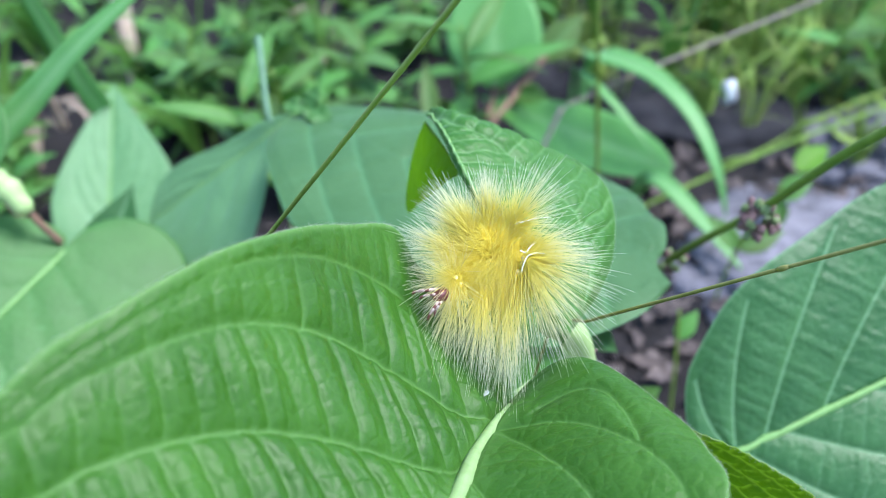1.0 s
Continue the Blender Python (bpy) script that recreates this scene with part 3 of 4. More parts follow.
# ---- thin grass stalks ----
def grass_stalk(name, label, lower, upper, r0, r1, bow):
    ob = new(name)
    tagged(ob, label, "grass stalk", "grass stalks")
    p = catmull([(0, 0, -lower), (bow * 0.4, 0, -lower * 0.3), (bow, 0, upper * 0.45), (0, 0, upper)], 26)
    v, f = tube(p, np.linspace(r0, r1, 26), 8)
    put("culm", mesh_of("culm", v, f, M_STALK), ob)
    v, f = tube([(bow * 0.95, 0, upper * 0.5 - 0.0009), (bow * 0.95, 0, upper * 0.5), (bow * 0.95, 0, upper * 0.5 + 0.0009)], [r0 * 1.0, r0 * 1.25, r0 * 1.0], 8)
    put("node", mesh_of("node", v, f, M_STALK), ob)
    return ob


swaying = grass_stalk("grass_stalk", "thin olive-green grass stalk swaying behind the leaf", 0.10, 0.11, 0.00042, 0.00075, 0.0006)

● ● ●

#### YOUR INSTRUCTIONS:
Leave out all pictures, then copy the remaining material exactly.

#### SOLVED PROBLEM:
1.0 s
Continue the Blender Python (bpy) script that recreates this scene with part 3 of 4. More parts follow.
# ---- thin grass stalks ----
def grass_stalk(name, label, lower, upper, r0, r1, bow):
    ob = new(name)
    tagged(ob, label, "grass stalk", "grass stalks")
    p = catmull([(0, 0, -lower), (bow * 0.4, 0, -lower * 0.3), (bow, 0, upper * 0.45), (0, 0, upper)], 26)
    v, f = tube(p, np.linspace(r0, r1, 26), 8)
    put("culm", mesh_of("culm", v, f, M_STALK), ob)
    v, f = tube([(bow * 0.95, 0, upper * 0.5 - 0.0009), (bow * 0.95, 0, upper * 0.5), (bow * 0.95, 0, upper * 0.5 + 0.0009)], [r0 * 1.0, r0 * 1.25, r0 * 1.0], 8)
    put("node", mesh_of("node", v, f, M_STALK), ob)
    return ob


swaying = grass_stalk("grass_stalk", "thin olive-green grass stalk swaying behind the leaf", 0.10, 0.11, 0.00042, 0.00075, 0.0006)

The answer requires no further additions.